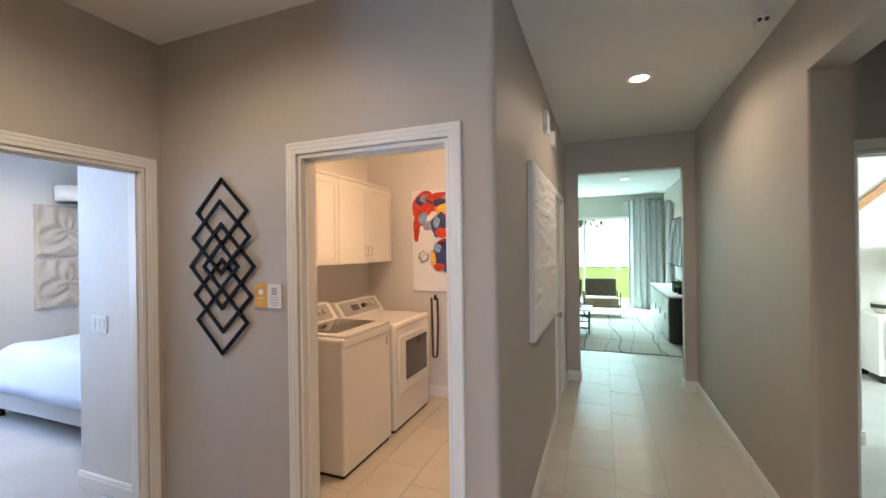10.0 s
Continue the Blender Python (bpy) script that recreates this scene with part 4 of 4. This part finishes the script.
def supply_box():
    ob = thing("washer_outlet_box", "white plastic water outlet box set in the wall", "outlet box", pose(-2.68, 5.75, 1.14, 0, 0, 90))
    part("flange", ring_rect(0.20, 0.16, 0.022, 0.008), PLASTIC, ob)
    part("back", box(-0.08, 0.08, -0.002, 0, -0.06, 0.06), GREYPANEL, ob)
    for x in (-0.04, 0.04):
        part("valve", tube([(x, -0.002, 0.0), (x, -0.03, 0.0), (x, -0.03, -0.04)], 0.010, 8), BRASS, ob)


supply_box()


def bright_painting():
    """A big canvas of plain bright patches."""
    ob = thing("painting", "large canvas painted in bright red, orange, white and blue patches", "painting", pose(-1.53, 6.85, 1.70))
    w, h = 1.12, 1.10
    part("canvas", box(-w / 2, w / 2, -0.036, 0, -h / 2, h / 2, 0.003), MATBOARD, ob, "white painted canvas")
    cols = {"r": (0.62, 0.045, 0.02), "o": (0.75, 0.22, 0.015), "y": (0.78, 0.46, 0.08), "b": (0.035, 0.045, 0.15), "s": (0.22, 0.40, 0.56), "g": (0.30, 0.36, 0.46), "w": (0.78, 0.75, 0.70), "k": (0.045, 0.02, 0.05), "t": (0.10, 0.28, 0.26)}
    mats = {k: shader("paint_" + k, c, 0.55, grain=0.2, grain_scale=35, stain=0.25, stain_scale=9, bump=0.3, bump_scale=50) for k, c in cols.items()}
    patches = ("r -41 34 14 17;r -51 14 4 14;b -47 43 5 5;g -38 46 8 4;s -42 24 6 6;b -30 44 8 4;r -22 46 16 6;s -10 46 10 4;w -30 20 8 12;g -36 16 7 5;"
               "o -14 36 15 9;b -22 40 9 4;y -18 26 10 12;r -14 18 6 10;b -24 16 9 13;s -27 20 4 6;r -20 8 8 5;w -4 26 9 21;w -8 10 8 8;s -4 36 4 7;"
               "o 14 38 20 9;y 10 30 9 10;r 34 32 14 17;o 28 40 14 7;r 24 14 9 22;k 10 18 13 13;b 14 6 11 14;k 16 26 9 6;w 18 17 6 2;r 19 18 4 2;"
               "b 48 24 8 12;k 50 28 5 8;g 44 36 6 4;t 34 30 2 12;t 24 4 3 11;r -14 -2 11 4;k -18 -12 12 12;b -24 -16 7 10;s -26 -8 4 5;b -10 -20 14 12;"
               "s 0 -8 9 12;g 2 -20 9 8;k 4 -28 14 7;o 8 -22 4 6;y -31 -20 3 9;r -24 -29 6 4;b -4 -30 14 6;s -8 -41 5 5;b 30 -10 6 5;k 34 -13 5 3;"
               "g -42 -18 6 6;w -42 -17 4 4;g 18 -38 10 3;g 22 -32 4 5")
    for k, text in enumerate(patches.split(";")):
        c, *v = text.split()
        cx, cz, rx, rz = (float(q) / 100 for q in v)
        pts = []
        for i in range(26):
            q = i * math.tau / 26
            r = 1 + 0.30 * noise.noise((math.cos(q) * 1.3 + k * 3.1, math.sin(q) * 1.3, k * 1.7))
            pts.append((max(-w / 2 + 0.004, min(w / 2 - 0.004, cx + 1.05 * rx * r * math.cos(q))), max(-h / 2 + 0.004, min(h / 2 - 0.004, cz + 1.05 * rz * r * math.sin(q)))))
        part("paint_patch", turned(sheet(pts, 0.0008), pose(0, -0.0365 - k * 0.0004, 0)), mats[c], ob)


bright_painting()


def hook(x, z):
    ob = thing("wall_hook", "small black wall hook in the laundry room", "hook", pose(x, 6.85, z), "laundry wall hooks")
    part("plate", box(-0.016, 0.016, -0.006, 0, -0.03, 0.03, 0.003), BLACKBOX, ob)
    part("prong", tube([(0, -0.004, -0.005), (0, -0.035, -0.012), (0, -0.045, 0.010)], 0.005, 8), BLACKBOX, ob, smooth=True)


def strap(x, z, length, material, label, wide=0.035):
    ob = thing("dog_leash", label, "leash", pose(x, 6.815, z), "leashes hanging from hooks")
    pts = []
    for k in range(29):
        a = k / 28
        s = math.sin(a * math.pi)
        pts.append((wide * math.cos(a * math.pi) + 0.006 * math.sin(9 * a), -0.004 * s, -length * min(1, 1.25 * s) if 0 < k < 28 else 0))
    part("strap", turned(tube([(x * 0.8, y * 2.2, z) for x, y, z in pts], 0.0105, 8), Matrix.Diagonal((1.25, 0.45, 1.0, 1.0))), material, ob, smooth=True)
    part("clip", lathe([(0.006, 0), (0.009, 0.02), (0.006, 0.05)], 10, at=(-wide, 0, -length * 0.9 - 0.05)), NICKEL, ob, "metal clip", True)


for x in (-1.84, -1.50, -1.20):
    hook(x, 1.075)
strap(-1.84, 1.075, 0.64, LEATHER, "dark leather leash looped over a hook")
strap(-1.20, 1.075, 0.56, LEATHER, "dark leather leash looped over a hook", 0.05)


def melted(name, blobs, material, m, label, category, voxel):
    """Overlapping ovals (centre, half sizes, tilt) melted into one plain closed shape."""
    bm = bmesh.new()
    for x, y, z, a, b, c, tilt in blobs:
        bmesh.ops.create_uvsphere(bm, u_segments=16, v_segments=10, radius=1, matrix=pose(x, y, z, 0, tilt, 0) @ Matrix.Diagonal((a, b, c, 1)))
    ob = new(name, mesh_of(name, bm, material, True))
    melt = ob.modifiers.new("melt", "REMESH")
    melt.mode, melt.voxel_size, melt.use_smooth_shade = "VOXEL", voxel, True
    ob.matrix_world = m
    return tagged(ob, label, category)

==

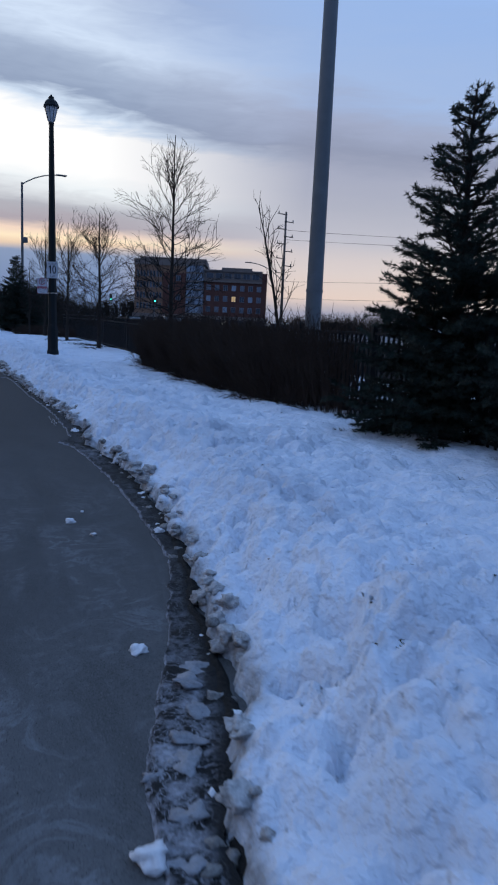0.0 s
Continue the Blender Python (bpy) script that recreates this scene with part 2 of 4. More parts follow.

= Written exercise =
Check each line above for "recreates" and return the ones that have it.

= Response =
Continue the Blender Python (bpy) script that recreates this scene with part 4 of 4. This part finishes the script.
Continue the Blender Python (bpy) script that recreates this scene with part 2 of 4. More parts follow.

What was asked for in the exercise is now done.